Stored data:
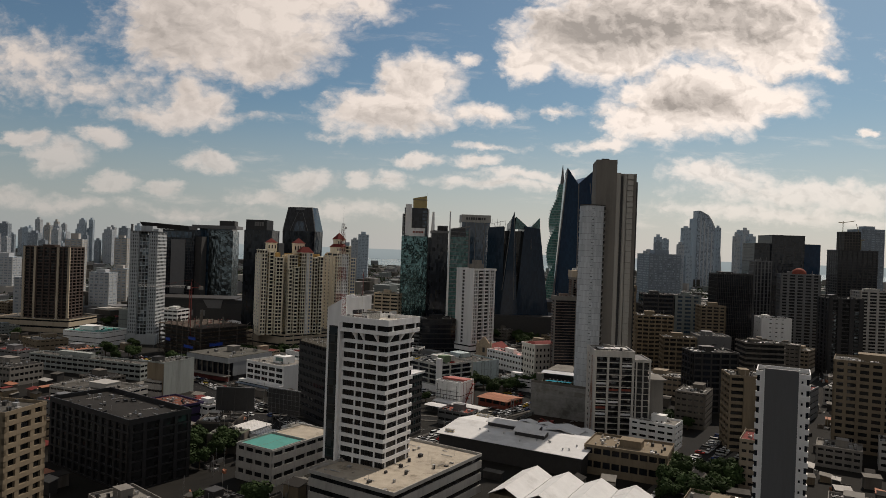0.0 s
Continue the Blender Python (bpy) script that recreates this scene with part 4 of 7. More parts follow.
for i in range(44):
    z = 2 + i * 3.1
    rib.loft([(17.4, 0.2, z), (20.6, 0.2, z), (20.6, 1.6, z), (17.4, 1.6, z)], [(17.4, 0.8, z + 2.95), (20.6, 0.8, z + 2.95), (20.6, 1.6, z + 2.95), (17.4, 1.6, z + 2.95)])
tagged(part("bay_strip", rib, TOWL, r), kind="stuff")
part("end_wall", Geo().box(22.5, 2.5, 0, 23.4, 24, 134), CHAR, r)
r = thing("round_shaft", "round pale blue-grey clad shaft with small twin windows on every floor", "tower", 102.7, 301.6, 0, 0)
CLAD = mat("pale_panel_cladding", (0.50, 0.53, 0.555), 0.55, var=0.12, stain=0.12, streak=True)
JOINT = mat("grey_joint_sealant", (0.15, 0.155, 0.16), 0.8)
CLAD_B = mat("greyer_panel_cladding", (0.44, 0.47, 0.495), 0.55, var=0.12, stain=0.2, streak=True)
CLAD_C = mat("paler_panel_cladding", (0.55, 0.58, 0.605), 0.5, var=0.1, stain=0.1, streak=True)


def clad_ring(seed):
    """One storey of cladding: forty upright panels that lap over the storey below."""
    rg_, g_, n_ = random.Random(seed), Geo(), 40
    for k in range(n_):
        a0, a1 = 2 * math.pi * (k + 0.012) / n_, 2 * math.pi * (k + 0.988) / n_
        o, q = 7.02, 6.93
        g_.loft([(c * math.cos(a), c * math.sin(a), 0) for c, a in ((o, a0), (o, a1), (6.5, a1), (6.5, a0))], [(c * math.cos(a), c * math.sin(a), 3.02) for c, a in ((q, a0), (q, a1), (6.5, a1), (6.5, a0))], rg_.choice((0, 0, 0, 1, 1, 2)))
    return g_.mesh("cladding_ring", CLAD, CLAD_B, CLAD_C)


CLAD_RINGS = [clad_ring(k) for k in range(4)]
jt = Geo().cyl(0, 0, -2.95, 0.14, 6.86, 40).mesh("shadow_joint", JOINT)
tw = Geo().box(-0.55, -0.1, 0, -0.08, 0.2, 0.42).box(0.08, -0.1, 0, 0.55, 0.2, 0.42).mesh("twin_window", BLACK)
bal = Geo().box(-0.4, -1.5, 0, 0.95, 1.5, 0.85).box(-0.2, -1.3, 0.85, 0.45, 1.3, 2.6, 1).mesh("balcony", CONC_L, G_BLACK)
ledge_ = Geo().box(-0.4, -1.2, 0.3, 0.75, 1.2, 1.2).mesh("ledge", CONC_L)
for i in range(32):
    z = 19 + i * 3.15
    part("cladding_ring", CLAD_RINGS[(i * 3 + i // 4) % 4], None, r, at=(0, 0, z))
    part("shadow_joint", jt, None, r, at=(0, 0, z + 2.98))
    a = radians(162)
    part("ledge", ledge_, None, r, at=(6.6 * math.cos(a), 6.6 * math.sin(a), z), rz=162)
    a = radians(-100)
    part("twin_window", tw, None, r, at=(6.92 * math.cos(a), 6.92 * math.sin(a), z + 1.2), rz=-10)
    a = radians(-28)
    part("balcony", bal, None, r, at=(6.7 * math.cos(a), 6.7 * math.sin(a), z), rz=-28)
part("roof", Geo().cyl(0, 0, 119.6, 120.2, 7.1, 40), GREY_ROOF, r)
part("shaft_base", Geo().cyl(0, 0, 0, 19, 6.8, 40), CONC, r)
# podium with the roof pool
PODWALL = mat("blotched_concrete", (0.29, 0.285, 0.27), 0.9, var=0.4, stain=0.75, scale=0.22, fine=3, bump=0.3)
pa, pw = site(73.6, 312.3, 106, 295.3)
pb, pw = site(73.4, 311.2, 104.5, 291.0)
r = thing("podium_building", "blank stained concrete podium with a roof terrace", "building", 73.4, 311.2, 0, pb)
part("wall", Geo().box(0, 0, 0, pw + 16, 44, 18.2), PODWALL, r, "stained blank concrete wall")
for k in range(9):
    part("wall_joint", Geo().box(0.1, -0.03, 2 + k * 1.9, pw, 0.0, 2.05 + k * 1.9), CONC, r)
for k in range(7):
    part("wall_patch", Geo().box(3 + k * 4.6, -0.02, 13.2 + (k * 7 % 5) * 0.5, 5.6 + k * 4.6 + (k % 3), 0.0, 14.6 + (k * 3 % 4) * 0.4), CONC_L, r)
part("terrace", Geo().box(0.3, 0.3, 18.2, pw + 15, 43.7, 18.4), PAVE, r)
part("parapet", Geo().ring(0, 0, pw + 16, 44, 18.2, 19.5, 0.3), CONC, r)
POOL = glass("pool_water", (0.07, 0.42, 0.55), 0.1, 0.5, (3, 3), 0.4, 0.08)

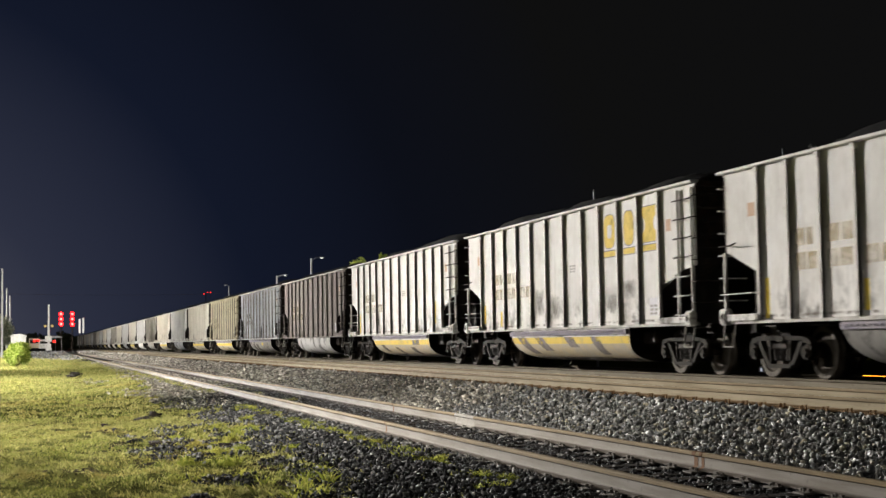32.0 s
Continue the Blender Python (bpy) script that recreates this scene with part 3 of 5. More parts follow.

● What is asked: Every record gets retyped exactly; no picture goes into the copy.

● Complete response:
0.0 s
Continue the Blender Python (bpy) script that recreates this scene with part 4 of 7. More parts follow.
for i in range(44):
    z = 2 + i * 3.1
    rib.loft([(17.4, 0.2, z), (20.6, 0.2, z), (20.6, 1.6, z), (17.4, 1.6, z)], [(17.4, 0.8, z + 2.95), (20.6, 0.8, z + 2.95), (20.6, 1.6, z + 2.95), (17.4, 1.6, z + 2.95)])
tagged(part("bay_strip", rib, TOWL, r), kind="stuff")
part("end_wall", Geo().box(22.5, 2.5, 0, 23.4, 24, 134), CHAR, r)
r = thing("round_shaft", "round pale blue-grey clad shaft with small twin windows on every floor", "tower", 102.7, 301.6, 0, 0)
CLAD = mat("pale_panel_cladding", (0.50, 0.53, 0.555), 0.55, var=0.12, stain=0.12, streak=True)
JOINT = mat("grey_joint_sealant", (0.15, 0.155, 0.16), 0.8)
CLAD_B = mat("greyer_panel_cladding", (0.44, 0.47, 0.495), 0.55, var=0.12, stain=0.2, streak=True)
CLAD_C = mat("paler_panel_cladding", (0.55, 0.58, 0.605), 0.5, var=0.1, stain=0.1, streak=True)


def clad_ring(seed):
    """One storey of cladding: forty upright panels that lap over the storey below."""
    rg_, g_, n_ = random.Random(seed), Geo(), 40
    for k in range(n_):
        a0, a1 = 2 * math.pi * (k + 0.012) / n_, 2 * math.pi * (k + 0.988) / n_
        o, q = 7.02, 6.93
        g_.loft([(c * math.cos(a), c * math.sin(a), 0) for c, a in ((o, a0), (o, a1), (6.5, a1), (6.5, a0))], [(c * math.cos(a), c * math.sin(a), 3.02) for c, a in ((q, a0), (q, a1), (6.5, a1), (6.5, a0))], rg_.choice((0, 0, 0, 1, 1, 2)))
    return g_.mesh("cladding_ring", CLAD, CLAD_B, CLAD_C)


CLAD_RINGS = [clad_ring(k) for k in range(4)]
jt = Geo().cyl(0, 0, -2.95, 0.14, 6.86, 40).mesh("shadow_joint", JOINT)
tw = Geo().box(-0.55, -0.1, 0, -0.08, 0.2, 0.42).box(0.08, -0.1, 0, 0.55, 0.2, 0.42).mesh("twin_window", BLACK)
bal = Geo().box(-0.4, -1.5, 0, 0.95, 1.5, 0.85).box(-0.2, -1.3, 0.85, 0.45, 1.3, 2.6, 1).mesh("balcony", CONC_L, G_BLACK)
ledge_ = Geo().box(-0.4, -1.2, 0.3, 0.75, 1.2, 1.2).mesh("ledge", CONC_L)
for i in range(32):
    z = 19 + i * 3.15
    part("cladding_ring", CLAD_RINGS[(i * 3 + i // 4) % 4], None, r, at=(0, 0, z))
    part("shadow_joint", jt, None, r, at=(0, 0, z + 2.98))
    a = radians(162)
    part("ledge", ledge_, None, r, at=(6.6 * math.cos(a), 6.6 * math.sin(a), z), rz=162)
    a = radians(-100)
    part("twin_window", tw, None, r, at=(6.92 * math.cos(a), 6.92 * math.sin(a), z + 1.2), rz=-10)
    a = radians(-28)
    part("balcony", bal, None, r, at=(6.7 * math.cos(a), 6.7 * math.sin(a), z), rz=-28)
part("roof", Geo().cyl(0, 0, 119.6, 120.2, 7.1, 40), GREY_ROOF, r)
part("shaft_base", Geo().cyl(0, 0, 0, 19, 6.8, 40), CONC, r)
# podium with the roof pool
PODWALL = mat("blotched_concrete", (0.29, 0.285, 0.27), 0.9, var=0.4, stain=0.75, scale=0.22, fine=3, bump=0.3)
pa, pw = site(73.6, 312.3, 106, 295.3)
pb, pw = site(73.4, 311.2, 104.5, 291.0)
r = thing("podium_building", "blank stained concrete podium with a roof terrace", "building", 73.4, 311.2, 0, pb)
part("wall", Geo().box(0, 0, 0, pw + 16, 44, 18.2), PODWALL, r, "stained blank concrete wall")
for k in range(9):
    part("wall_joint", Geo().box(0.1, -0.03, 2 + k * 1.9, pw, 0.0, 2.05 + k * 1.9), CONC, r)
for k in range(7):
    part("wall_patch", Geo().box(3 + k * 4.6, -0.02, 13.2 + (k * 7 % 5) * 0.5, 5.6 + k * 4.6 + (k % 3), 0.0, 14.6 + (k * 3 % 4) * 0.4), CONC_L, r)
part("terrace", Geo().box(0.3, 0.3, 18.2, pw + 15, 43.7, 18.4), PAVE, r)
part("parapet", Geo().ring(0, 0, pw + 16, 44, 18.2, 19.5, 0.3), CONC, r)
POOL = glass("pool_water", (0.07, 0.42, 0.55), 0.1, 0.5, (3, 3), 0.4, 0.08)

32.0 s
Continue the Blender Python (bpy) script that recreates this scene with part 3 of 5. More parts follow.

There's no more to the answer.